### EXERCISE BRIEF
Below are some records. Say how many of their lines contain the string "with", and give nothing but the number.

┄┄┄┄┄┄

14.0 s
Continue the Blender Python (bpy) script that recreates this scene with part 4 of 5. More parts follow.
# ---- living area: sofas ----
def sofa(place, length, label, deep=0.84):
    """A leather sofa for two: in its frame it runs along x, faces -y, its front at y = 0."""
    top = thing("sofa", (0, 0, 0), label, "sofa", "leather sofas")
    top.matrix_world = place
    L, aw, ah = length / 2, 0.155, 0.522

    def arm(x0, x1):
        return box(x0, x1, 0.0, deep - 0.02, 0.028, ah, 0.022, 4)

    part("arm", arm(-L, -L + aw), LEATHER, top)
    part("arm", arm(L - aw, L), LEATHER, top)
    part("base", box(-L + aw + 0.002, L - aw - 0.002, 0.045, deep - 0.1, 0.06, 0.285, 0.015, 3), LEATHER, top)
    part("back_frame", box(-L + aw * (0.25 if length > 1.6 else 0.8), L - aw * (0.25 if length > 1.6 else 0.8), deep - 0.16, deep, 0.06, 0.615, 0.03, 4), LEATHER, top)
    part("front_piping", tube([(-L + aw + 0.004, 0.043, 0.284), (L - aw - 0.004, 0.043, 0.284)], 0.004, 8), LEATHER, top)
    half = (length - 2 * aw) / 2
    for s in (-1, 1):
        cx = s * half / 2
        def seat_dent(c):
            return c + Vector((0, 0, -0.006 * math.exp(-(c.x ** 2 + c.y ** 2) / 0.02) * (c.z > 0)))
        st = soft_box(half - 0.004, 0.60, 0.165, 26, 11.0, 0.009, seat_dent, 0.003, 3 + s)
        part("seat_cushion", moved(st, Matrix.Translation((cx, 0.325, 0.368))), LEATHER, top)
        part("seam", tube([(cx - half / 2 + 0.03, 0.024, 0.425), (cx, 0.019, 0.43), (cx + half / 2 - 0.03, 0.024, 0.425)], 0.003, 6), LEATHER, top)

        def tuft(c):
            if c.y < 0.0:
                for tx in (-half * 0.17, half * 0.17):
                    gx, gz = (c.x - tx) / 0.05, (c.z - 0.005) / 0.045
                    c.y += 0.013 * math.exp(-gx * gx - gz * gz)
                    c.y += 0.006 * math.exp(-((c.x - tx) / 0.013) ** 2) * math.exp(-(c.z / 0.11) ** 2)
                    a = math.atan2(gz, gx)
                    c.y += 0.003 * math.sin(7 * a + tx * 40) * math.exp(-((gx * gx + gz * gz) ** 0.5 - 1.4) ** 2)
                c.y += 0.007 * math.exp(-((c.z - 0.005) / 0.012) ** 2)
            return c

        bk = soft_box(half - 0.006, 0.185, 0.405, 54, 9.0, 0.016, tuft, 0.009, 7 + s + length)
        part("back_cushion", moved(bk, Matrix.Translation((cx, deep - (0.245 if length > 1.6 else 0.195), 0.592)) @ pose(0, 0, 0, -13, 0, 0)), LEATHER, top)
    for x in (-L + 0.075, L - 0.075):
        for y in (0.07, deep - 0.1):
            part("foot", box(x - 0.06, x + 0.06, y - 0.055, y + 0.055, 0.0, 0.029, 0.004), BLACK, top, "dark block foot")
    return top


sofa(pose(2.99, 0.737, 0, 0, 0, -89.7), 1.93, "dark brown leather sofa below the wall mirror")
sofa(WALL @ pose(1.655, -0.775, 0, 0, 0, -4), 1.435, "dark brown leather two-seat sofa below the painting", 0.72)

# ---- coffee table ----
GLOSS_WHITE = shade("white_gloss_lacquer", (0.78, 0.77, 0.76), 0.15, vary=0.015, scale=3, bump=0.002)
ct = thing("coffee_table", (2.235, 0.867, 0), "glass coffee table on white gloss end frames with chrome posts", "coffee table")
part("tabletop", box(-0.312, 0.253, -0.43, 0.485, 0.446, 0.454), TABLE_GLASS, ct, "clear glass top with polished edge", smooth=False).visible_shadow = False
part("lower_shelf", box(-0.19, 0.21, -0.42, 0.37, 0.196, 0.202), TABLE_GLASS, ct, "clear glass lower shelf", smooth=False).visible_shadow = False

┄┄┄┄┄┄

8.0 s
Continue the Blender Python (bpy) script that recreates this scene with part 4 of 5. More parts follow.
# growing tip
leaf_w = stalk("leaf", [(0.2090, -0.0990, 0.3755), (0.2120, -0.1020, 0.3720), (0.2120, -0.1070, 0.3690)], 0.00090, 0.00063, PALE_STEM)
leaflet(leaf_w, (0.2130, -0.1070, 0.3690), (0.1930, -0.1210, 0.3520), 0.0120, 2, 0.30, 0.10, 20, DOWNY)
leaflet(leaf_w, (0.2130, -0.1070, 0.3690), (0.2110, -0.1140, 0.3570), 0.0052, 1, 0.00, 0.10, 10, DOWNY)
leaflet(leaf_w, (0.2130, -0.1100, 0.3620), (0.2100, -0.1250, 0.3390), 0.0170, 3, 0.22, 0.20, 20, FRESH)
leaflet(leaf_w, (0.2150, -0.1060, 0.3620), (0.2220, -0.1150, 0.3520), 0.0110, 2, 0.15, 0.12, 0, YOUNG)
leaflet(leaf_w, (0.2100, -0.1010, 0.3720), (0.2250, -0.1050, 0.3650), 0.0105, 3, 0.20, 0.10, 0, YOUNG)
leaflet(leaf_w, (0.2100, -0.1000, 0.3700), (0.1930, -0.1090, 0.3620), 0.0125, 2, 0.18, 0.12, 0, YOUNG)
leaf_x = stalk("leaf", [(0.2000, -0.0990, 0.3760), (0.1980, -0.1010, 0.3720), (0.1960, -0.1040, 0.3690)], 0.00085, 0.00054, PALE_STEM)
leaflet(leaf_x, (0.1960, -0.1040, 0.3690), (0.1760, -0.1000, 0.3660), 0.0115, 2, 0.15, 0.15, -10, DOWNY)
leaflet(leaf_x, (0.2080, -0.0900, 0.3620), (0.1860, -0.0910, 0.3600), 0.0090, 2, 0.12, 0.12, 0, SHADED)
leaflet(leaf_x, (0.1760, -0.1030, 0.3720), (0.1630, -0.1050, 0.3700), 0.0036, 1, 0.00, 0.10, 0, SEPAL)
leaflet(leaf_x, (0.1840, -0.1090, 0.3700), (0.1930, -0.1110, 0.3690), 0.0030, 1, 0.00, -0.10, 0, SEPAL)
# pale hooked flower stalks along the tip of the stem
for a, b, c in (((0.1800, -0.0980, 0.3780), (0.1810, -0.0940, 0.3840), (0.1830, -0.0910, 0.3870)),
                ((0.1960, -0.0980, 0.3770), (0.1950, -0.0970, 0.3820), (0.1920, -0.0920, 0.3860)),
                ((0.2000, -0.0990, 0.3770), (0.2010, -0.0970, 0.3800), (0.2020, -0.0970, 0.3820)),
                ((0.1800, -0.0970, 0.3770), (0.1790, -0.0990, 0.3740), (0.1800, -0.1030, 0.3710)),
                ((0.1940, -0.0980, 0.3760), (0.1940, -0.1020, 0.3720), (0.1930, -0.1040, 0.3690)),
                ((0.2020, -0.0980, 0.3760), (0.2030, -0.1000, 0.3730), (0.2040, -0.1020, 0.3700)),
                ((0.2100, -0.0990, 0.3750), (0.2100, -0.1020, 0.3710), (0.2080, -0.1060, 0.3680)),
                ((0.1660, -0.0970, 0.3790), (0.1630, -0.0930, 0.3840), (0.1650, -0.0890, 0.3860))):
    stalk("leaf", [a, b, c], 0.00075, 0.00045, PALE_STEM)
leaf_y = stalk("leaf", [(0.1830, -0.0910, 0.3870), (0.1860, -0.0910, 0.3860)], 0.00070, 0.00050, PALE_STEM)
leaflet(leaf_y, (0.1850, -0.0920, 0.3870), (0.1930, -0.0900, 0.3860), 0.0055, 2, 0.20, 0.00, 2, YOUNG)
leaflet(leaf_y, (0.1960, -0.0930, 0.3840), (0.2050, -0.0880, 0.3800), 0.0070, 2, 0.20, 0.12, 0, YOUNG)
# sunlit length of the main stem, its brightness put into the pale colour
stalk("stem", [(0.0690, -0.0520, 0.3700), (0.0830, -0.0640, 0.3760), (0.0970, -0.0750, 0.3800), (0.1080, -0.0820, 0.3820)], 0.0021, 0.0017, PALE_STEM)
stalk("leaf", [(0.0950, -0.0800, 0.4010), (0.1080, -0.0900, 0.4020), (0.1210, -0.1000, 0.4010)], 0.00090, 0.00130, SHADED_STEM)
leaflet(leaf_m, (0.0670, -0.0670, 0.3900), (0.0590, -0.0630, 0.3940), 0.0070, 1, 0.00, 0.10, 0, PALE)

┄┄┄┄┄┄

### RESULT OF THIS TASK
4